At least 100 bets, ideally 300. At 100 bets, you have rough direction. At 300, you have meaningful signal. Before that, use betting exchanges where you can trade out, or use small stakes to gather data without risk.
If I'm down after 50 bets, should I quit my system?
Not necessarily. 50 bets is noise. If you're down 10%, you're probably fine. If you're down 30%+, there might be something genuinely wrong, and investigating is wise. But small downswings are expected.
What if my strike rate is 50% but I'm still profitable because of odds?
That's genuinely good. A 50% strike rate on 2.2 odds averages 10% ROI. This is legitimate edge. Many successful bettors don't have high strike rates. They have good odds management.
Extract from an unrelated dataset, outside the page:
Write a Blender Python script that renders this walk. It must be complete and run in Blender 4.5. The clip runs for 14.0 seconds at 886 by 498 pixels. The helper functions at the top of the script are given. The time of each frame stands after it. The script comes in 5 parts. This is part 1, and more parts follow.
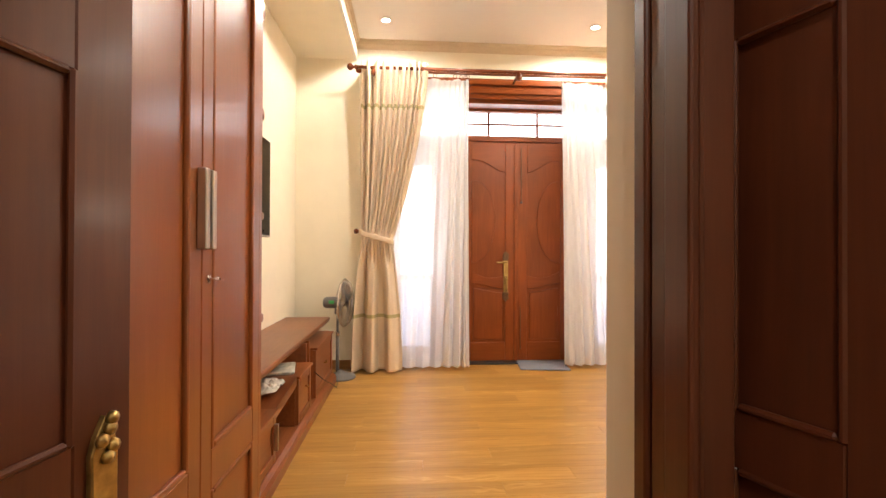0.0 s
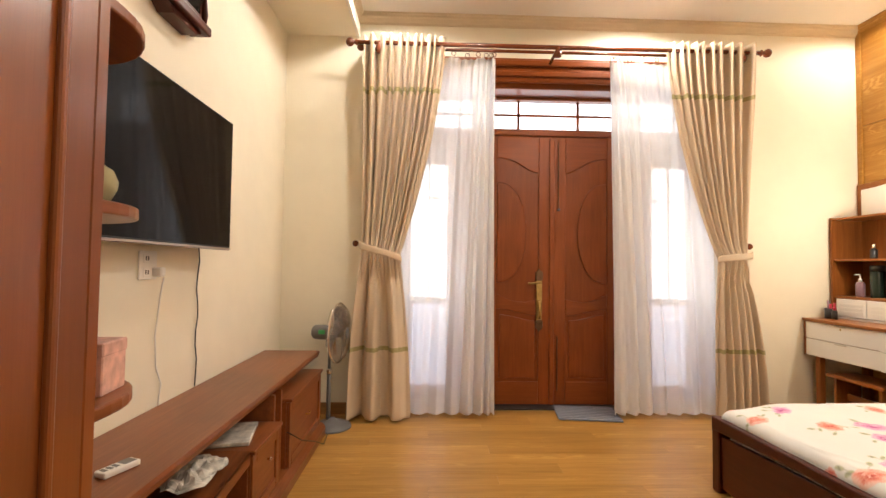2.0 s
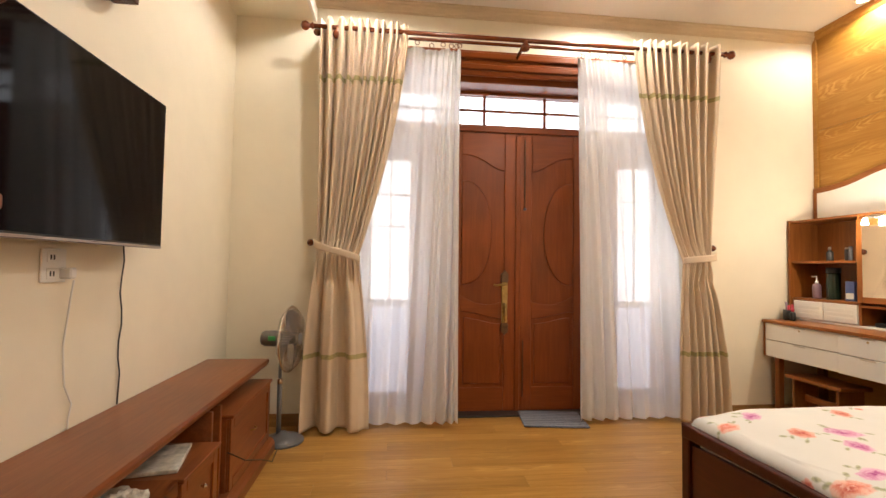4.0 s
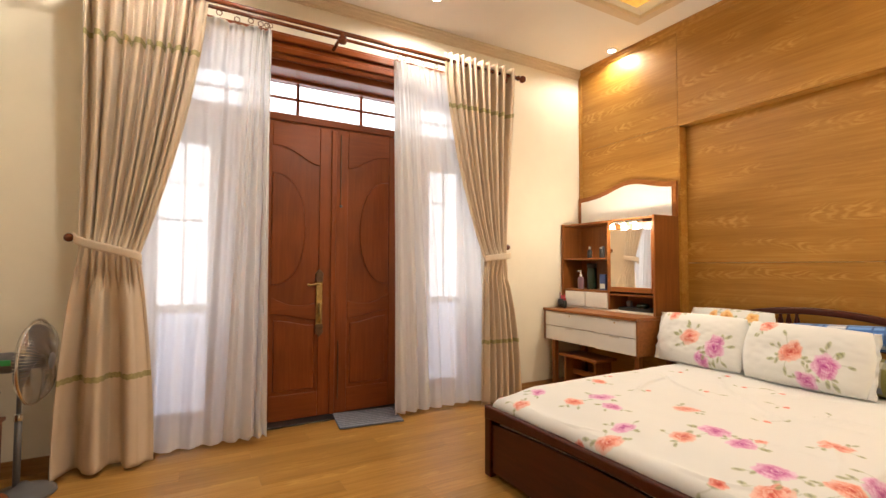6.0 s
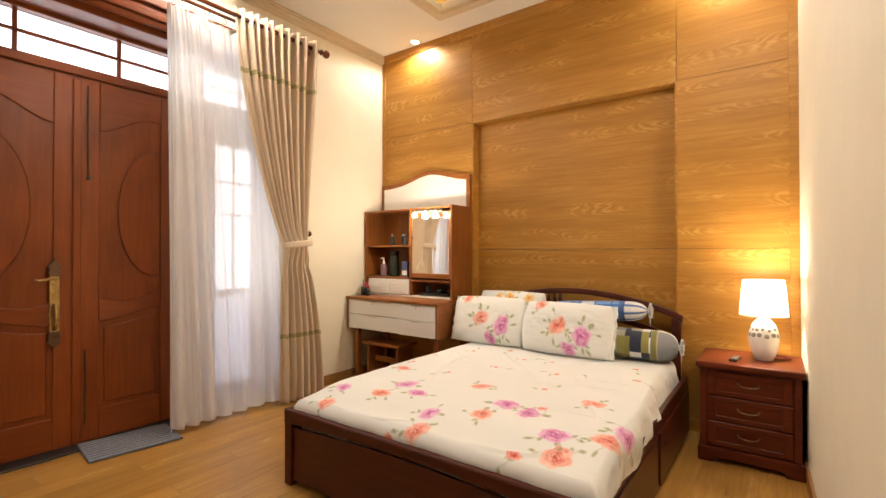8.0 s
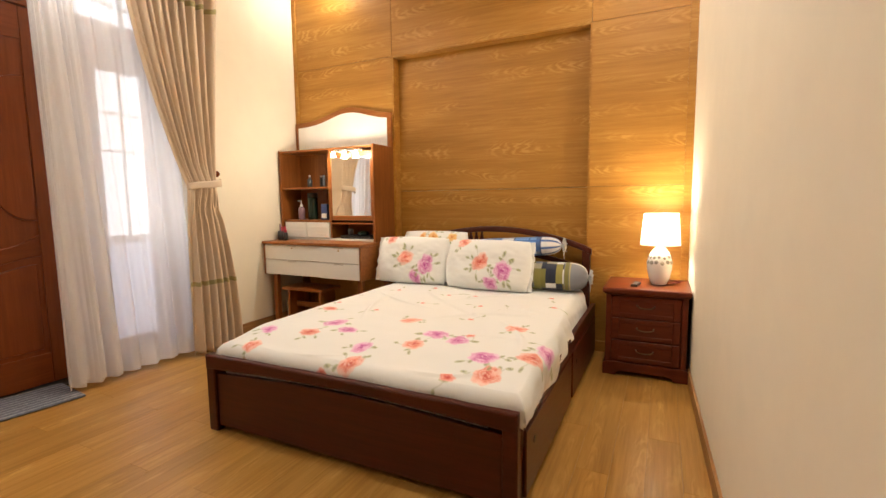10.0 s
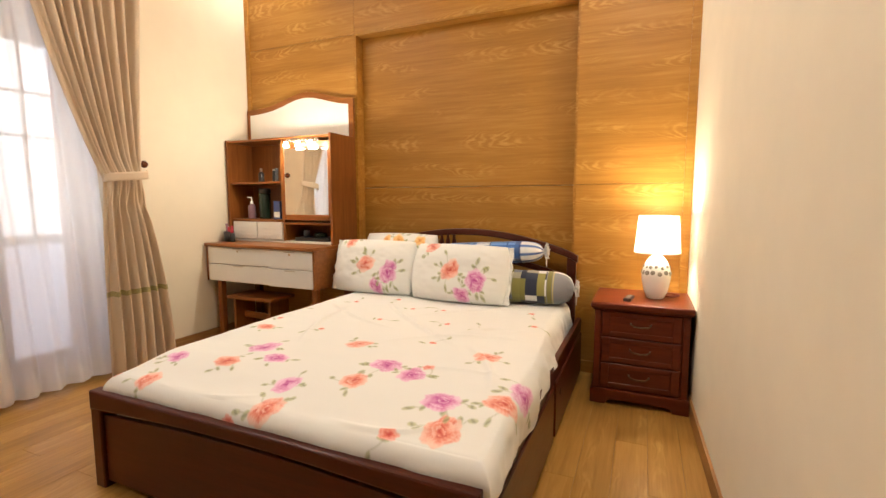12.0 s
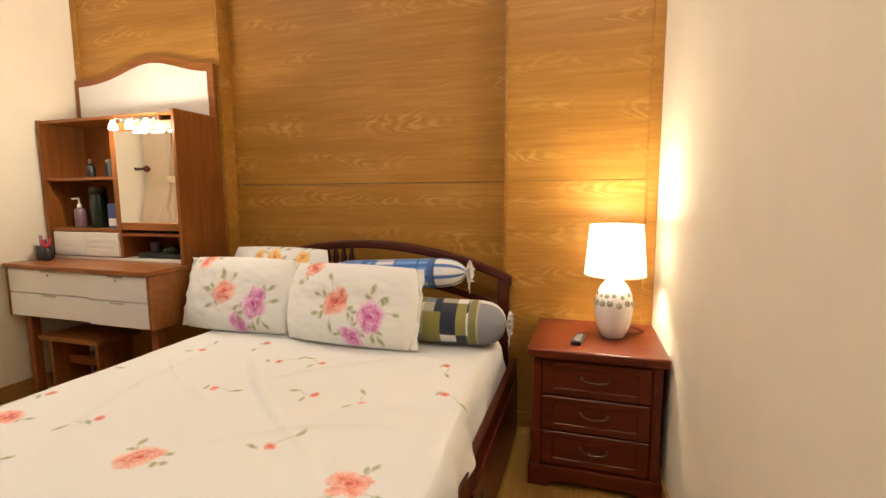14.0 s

Should I track results by week, month, or only cumulatively?
Cumulatively is primary. Weekly or monthly breakdowns are useful for spotting trends, but they introduce noise. If you're 40% in one month but 55% over the whole year, the yearly figure is what matters. Don't panic about monthly variance.
Is there a point where my bankroll size starts limiting how much sample size matters?
Yes. Once you're staking enough that bookmakers are paying attention and restricting your account, you've collected enough data. You don't need 2,000 bets if you've proven yourself over 800 and the market has responded. Practical reality (account restrictions) can end the testing phase earlier than pure statistics suggest.
If I reach 1,000 bets and find no edge, should I keep testing?
Probably not. If you've gone 480 for 1,000 (48% strike rate), it's likely you genuinely don't have an edge. Additional testing just confirms the negative more precisely. It's time to either refine your approach or accept that this method doesn't work for you.